**Given instruction**. Transcribe all the entries word for word, skipping the pictures.

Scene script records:
>> begin
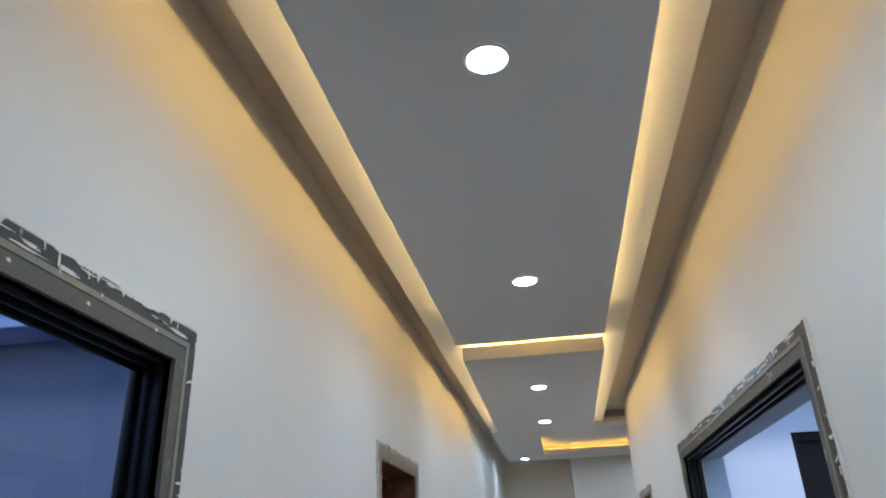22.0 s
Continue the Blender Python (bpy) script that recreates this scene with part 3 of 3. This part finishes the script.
part("top_edge", soft_box(0.01, -0.022, 2.1455, dl - 0.012, -0.002, 2.150, 0.001), M_MAUVE, th, "mauve-brown primed edge strip")
for z in (0.3, 1.0, 1.7):
    part("hinge", soft_box(-0.012, -0.03, z, 0.012, -0.021, z + 0.1, 0.002), M_STEEL, th)

th = tagged(empty("door_frame", (DOOR_E[0] + DOOR_E[1]) / 2, Y_END, FLOOR), "brown timber door frame in the lobby end wall, open", "door frame", "timber door frames")
hE = (DOOR_E[1] - DOOR_E[0]) / 2
for a in (-1, 1):
    part("jamb", soft_box(min(a * hE, a * (hE - 0.045)), -0.006, 0, max(a * hE, a * (hE - 0.045)), 0.16, TOP_E - 0.045, 0.003), M_PRIMER, th)
part("head", soft_box(-hE, -0.008, TOP_E - 0.045, hE, 0.16, TOP_E, 0.003), M_PRIMER, th)
part("mortar_band", ragged_band(lambda u, v, o: (u, -o, v), -hE, hE, 0, TOP_E, 0.012, 6, jag=0.8, proud=0.008, step=0.010), M_PATCH, th, "rough trowelled mortar round the frame")


# ---------------------------------------------------------------- windows
def band(put, u0, u1, v0, v1, a, c, w0, w1):
    """A straight three-sided surround from offset a to offset c outside the opening, standing w0 to w1 out of the wall."""
    bm = bmesh.new()
    for (p, q, r, s) in (((u0 - a, v0), (u0 - c, v0), (u0 - c, v1 + c), (u0 - a, v1 + a)), ((u0 - a, v1 + a), (u0 - c, v1 + c), (u1 + c, v1 + c), (u1 + a, v1 + a)), ((u1 + a, v1 + a), (u1 + c, v1 + c), (u1 + c, v0), (u1 + a, v0))):
        lo = [bm.verts.new(put(*k, w0)) for k in (p, q, r, s)]
        hi = [bm.verts.new(put(*k, w1)) for k in (p, q, r, s)]
        bm.faces.new(lo)
        bm.faces.new(hi)
        for k in range(4):
            bm.faces.new([lo[k], lo[(k + 1) % 4], hi[(k + 1) % 4], hi[k]])
    return bm


def paint_fringe(put, u0, u1, v1, off, reach, seed, v0=0.0, step=0.0045):
    """Ragged wall paint running over the outer rim of a surround: straight outside, torn inside."""
    rnd = random.Random(seed)
    bm = bmesh.new()
    for a, c, o in (((u0 - off, v0), (u0 - off, v1 + off), (1, 0)), ((u0 - off, v1 + off), (u1 + off, v1 + off), (0, -1)), ((u1 + off, v1 + off), (u1 + off, v0), (-1, 0))):
        n = int((Vector(c) - Vector(a)).length / step)
        prev, cur, goal, drip = None, 0.3, 0.3, 0.0
        for i in range(n + 1):
            t = i / n
            u, v = a[0] + (c[0] - a[0]) * t, a[1] + (c[1] - a[1]) * t
            if rnd.random() < 0.10:
                goal = abs(rnd.gauss(0, 0.6))
            cur += (goal - cur) * 0.45
            drip = rnd.uniform(0.5, 1.6) if rnd.random() < 0.035 else drip * 0.35
            d = (reach if o[1] else reach * 0.5) * min(1.9, max(0.04, cur + drip + rnd.uniform(-0.16, 0.16)))
            q = [bm.verts.new(put(u - o[0] * 0.004, v - o[1] * 0.004, 0.0005)), bm.verts.new(put(u, v, 0.0085)), bm.verts.new(put(u + o[0] * d, v + o[1] * d, 0.0078))]
            if prev:
                bm.faces.new([prev[0], q[0], q[1], prev[1]])
                bm.faces.new([prev[1], q[1], q[2], prev[2]])
            prev = q
    return bm


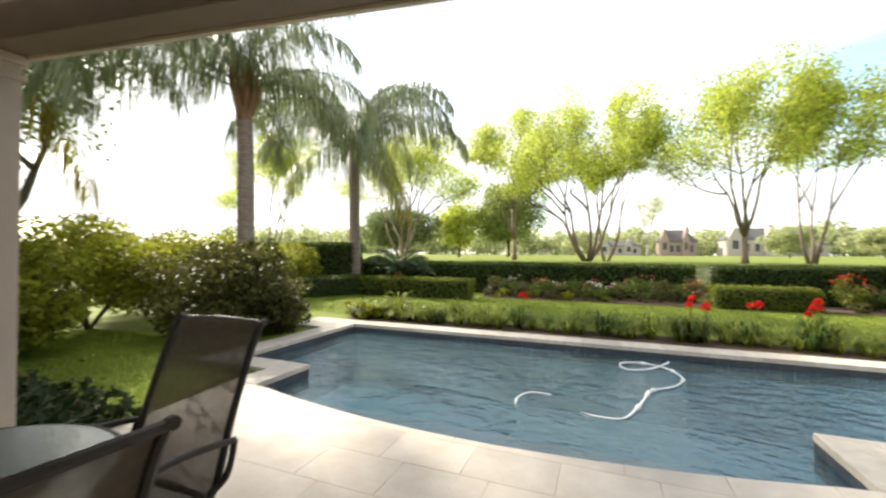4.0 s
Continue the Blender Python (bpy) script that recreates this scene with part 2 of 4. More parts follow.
>> end
**Complete answer**.
22.0 s
Continue the Blender Python (bpy) script that recreates this scene with part 3 of 3. This part finishes the script.
part("top_edge", soft_box(0.01, -0.022, 2.1455, dl - 0.012, -0.002, 2.150, 0.001), M_MAUVE, th, "mauve-brown primed edge strip")
for z in (0.3, 1.0, 1.7):
    part("hinge", soft_box(-0.012, -0.03, z, 0.012, -0.021, z + 0.1, 0.002), M_STEEL, th)

th = tagged(empty("door_frame", (DOOR_E[0] + DOOR_E[1]) / 2, Y_END, FLOOR), "brown timber door frame in the lobby end wall, open", "door frame", "timber door frames")
hE = (DOOR_E[1] - DOOR_E[0]) / 2
for a in (-1, 1):
    part("jamb", soft_box(min(a * hE, a * (hE - 0.045)), -0.006, 0, max(a * hE, a * (hE - 0.045)), 0.16, TOP_E - 0.045, 0.003), M_PRIMER, th)
part("head", soft_box(-hE, -0.008, TOP_E - 0.045, hE, 0.16, TOP_E, 0.003), M_PRIMER, th)
part("mortar_band", ragged_band(lambda u, v, o: (u, -o, v), -hE, hE, 0, TOP_E, 0.012, 6, jag=0.8, proud=0.008, step=0.010), M_PATCH, th, "rough trowelled mortar round the frame")


# ---------------------------------------------------------------- windows
def band(put, u0, u1, v0, v1, a, c, w0, w1):
    """A straight three-sided surround from offset a to offset c outside the opening, standing w0 to w1 out of the wall."""
    bm = bmesh.new()
    for (p, q, r, s) in (((u0 - a, v0), (u0 - c, v0), (u0 - c, v1 + c), (u0 - a, v1 + a)), ((u0 - a, v1 + a), (u0 - c, v1 + c), (u1 + c, v1 + c), (u1 + a, v1 + a)), ((u1 + a, v1 + a), (u1 + c, v1 + c), (u1 + c, v0), (u1 + a, v0))):
        lo = [bm.verts.new(put(*k, w0)) for k in (p, q, r, s)]
        hi = [bm.verts.new(put(*k, w1)) for k in (p, q, r, s)]
        bm.faces.new(lo)
        bm.faces.new(hi)
        for k in range(4):
            bm.faces.new([lo[k], lo[(k + 1) % 4], hi[(k + 1) % 4], hi[k]])
    return bm


def paint_fringe(put, u0, u1, v1, off, reach, seed, v0=0.0, step=0.0045):
    """Ragged wall paint running over the outer rim of a surround: straight outside, torn inside."""
    rnd = random.Random(seed)
    bm = bmesh.new()
    for a, c, o in (((u0 - off, v0), (u0 - off, v1 + off), (1, 0)), ((u0 - off, v1 + off), (u1 + off, v1 + off), (0, -1)), ((u1 + off, v1 + off), (u1 + off, v0), (-1, 0))):
        n = int((Vector(c) - Vector(a)).length / step)
        prev, cur, goal, drip = None, 0.3, 0.3, 0.0
        for i in range(n + 1):
            t = i / n
            u, v = a[0] + (c[0] - a[0]) * t, a[1] + (c[1] - a[1]) * t
            if rnd.random() < 0.10:
                goal = abs(rnd.gauss(0, 0.6))
            cur += (goal - cur) * 0.45
            drip = rnd.uniform(0.5, 1.6) if rnd.random() < 0.035 else drip * 0.35
            d = (reach if o[1] else reach * 0.5) * min(1.9, max(0.04, cur + drip + rnd.uniform(-0.16, 0.16)))
            q = [bm.verts.new(put(u - o[0] * 0.004, v - o[1] * 0.004, 0.0005)), bm.verts.new(put(u, v, 0.0085)), bm.verts.new(put(u + o[0] * d, v + o[1] * d, 0.0078))]
            if prev:
                bm.faces.new([prev[0], q[0], q[1], prev[1]])
                bm.faces.new([prev[1], q[1], q[2], prev[2]])
            prev = q
    return bm


4.0 s
Continue the Blender Python (bpy) script that recreates this scene with part 2 of 4. More parts follow.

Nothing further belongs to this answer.